▶ **Goal of the exercise**
Wherever a line in the data below holds "comes", copy that line.

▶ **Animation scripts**
==========
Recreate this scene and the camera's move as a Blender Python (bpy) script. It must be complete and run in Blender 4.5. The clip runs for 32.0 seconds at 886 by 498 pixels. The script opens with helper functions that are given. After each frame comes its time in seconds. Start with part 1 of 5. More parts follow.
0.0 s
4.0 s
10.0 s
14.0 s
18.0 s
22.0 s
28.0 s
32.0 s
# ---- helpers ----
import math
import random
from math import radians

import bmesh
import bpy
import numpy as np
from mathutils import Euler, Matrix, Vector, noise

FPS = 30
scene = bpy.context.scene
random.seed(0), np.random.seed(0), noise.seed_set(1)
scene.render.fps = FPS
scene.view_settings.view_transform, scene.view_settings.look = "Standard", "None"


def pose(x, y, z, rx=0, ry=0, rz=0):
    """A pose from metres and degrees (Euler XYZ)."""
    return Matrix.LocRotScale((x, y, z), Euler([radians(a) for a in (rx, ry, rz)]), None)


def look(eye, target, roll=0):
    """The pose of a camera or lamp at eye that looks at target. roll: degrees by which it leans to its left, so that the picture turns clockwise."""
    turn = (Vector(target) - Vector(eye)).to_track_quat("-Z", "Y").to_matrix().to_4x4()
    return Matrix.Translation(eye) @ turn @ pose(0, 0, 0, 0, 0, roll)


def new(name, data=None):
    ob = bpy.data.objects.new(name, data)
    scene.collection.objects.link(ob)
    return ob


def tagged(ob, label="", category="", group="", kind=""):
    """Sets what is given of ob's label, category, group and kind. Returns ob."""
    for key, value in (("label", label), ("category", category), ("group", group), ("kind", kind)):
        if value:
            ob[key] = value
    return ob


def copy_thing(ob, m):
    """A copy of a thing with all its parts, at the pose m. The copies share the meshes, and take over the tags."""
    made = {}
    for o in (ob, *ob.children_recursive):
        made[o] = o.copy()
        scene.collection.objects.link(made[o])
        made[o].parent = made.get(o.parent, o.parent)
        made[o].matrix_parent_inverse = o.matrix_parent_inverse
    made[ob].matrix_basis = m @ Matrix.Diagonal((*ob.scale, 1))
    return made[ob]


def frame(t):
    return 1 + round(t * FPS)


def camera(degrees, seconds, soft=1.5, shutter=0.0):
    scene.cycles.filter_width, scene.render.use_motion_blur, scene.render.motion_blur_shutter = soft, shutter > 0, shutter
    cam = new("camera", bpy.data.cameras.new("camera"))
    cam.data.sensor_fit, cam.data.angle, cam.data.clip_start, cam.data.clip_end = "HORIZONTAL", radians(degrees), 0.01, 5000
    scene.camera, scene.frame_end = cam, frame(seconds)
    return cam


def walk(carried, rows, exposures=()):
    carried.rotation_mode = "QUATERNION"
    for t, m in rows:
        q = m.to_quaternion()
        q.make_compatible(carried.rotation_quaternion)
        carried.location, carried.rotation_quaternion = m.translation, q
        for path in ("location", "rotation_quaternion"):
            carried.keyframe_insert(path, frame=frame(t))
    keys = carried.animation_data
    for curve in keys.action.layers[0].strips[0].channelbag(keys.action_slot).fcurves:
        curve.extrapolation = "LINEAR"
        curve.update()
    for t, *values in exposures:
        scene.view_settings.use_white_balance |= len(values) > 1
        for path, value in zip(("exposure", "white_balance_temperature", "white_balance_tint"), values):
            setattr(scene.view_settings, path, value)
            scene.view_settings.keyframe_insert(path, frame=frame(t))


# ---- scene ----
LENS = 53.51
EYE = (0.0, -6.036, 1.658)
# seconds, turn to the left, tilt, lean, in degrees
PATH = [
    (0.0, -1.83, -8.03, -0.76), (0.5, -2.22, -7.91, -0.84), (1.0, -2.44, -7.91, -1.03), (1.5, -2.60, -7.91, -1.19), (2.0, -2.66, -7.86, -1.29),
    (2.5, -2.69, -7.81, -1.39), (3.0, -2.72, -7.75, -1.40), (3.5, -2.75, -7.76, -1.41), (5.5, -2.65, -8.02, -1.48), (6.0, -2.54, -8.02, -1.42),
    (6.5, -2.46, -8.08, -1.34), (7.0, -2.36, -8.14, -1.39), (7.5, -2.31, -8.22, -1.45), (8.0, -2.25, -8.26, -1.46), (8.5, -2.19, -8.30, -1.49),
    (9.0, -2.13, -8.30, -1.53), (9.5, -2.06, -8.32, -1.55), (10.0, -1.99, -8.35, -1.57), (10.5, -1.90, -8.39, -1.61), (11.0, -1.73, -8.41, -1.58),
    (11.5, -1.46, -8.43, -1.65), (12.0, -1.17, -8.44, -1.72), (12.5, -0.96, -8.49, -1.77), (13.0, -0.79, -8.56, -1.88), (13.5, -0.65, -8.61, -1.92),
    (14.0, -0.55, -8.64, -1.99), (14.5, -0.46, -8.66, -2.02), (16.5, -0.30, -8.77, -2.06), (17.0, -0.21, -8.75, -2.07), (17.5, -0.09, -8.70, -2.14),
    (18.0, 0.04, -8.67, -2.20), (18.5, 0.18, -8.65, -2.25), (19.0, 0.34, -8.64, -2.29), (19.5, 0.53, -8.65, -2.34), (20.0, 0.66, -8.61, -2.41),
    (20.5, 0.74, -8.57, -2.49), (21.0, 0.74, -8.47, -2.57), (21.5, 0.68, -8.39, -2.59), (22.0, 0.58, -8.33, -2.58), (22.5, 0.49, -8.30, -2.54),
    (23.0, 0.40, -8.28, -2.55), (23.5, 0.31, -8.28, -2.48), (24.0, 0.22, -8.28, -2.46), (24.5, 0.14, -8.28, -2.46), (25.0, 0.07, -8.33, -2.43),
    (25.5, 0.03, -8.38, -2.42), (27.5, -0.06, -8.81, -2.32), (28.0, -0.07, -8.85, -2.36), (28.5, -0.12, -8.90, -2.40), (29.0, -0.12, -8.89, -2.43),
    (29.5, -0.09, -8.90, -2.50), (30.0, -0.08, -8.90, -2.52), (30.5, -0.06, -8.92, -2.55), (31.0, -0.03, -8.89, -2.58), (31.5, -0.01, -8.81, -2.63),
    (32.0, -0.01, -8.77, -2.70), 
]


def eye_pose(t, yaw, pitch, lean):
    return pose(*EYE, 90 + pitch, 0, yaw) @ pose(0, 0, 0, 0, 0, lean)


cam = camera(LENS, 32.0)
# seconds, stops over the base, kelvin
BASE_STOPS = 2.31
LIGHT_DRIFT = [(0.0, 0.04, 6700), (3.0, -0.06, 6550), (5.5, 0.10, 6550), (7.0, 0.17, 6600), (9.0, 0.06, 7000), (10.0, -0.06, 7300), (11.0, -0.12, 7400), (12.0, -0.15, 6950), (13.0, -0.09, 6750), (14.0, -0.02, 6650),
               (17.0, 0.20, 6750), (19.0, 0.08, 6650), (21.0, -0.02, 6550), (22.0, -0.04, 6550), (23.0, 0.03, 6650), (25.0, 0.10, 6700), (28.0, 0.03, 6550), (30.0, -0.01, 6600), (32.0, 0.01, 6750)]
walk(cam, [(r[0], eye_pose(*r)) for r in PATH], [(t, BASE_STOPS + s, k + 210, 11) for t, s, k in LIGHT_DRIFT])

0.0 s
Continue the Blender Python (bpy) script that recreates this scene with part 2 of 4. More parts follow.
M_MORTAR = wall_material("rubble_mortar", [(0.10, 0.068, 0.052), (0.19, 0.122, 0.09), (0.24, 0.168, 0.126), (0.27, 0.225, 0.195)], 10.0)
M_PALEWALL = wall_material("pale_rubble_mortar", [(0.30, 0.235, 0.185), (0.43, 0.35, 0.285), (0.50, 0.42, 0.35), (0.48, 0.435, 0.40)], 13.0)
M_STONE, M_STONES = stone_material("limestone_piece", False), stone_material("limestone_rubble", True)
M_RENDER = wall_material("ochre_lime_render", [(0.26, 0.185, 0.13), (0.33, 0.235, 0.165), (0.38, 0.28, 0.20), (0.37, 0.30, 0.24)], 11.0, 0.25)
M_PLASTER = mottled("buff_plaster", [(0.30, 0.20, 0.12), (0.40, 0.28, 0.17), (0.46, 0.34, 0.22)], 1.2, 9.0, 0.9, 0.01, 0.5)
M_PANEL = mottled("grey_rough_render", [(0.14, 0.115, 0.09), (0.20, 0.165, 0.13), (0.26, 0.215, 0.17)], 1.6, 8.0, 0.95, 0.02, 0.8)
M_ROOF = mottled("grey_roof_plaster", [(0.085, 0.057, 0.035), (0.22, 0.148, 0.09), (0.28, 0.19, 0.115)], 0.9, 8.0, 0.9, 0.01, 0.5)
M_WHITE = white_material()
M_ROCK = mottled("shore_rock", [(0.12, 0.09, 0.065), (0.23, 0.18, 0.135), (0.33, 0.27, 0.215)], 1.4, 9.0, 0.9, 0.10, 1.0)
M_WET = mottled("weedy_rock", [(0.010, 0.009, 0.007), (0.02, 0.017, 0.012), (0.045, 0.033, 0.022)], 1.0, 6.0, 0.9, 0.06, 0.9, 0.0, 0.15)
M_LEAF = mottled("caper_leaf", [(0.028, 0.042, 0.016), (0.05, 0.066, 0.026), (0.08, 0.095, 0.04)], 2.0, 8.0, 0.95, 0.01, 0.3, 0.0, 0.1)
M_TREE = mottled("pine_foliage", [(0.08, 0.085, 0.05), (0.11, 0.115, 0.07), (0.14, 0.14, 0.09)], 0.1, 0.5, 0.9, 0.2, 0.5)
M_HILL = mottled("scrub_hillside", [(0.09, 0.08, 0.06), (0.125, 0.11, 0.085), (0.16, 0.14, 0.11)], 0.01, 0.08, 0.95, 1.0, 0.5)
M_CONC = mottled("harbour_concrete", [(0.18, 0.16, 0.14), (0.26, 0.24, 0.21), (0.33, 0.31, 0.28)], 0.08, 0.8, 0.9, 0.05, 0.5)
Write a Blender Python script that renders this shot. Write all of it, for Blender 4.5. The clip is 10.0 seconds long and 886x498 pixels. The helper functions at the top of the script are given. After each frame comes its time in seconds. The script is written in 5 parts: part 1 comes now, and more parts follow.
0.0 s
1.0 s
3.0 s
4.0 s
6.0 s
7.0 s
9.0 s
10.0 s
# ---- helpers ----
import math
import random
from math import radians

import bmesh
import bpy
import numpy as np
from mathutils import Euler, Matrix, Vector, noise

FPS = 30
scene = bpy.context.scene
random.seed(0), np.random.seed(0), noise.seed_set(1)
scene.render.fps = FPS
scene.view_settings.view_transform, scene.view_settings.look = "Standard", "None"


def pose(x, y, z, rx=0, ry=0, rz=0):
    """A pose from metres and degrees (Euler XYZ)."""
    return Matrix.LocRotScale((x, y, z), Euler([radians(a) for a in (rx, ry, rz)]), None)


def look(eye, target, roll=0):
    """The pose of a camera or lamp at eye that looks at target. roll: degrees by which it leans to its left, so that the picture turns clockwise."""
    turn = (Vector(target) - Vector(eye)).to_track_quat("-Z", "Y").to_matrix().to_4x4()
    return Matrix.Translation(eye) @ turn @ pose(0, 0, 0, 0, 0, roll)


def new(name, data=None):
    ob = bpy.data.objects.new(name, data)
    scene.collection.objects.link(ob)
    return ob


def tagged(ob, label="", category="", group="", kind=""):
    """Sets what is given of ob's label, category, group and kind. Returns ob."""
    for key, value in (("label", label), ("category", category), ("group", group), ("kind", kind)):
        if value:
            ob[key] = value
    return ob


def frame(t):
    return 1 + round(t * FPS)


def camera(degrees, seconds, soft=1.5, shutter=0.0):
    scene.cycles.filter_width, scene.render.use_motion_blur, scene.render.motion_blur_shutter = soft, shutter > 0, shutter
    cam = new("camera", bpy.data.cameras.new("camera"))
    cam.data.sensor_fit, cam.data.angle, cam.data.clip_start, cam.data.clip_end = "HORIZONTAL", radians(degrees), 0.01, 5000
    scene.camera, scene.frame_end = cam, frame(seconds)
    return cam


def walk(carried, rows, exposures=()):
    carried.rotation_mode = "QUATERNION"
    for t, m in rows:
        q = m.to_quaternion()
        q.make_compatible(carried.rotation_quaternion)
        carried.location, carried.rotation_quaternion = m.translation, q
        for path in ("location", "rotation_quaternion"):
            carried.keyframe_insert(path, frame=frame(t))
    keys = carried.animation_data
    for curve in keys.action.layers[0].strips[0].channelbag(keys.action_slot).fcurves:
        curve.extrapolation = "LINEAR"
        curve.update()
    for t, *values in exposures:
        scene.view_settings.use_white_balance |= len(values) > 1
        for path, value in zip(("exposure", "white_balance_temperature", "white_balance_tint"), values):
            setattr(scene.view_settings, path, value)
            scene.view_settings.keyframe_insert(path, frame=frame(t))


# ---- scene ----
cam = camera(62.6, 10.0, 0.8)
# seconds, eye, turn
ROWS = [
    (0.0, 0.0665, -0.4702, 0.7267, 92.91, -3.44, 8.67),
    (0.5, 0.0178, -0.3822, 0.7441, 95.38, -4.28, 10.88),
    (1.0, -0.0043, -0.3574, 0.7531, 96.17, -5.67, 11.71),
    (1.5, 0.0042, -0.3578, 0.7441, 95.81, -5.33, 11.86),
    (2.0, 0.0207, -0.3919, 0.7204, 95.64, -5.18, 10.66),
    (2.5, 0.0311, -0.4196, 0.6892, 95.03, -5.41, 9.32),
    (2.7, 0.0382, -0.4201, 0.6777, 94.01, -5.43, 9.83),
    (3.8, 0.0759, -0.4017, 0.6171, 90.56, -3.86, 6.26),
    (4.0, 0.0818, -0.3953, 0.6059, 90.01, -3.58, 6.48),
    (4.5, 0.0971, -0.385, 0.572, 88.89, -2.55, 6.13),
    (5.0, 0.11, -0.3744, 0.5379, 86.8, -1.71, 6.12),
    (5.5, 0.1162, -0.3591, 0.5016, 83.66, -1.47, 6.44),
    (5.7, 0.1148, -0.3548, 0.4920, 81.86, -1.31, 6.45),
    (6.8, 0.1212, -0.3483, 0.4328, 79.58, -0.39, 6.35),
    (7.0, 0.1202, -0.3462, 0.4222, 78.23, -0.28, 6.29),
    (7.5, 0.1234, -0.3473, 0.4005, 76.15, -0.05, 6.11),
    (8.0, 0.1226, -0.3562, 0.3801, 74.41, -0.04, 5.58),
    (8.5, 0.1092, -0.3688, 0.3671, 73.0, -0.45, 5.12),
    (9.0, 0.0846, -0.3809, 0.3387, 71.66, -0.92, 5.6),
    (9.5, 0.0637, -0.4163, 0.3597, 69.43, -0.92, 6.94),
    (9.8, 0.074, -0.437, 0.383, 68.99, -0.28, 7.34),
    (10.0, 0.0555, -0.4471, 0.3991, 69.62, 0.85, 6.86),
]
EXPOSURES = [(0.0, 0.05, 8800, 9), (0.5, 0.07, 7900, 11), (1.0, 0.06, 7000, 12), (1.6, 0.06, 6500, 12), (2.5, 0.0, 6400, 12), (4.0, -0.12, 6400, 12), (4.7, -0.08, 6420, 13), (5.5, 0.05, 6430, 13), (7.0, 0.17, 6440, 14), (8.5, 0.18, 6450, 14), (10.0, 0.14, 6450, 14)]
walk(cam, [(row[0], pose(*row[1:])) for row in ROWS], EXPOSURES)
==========
▶ **Result of the task**
Recreate this scene and the camera's move as a Blender Python (bpy) script. It must be complete and run in Blender 4.5. The clip runs for 32.0 seconds at 886 by 498 pixels. The script opens with helper functions that are given. After each frame comes its time in seconds. Start with part 1 of 5. More parts follow.
Write a Blender Python script that renders this shot. Write all of it, for Blender 4.5. The clip is 10.0 seconds long and 886x498 pixels. The helper functions at the top of the script are given. After each frame comes its time in seconds. The script is written in 5 parts: part 1 comes now, and more parts follow.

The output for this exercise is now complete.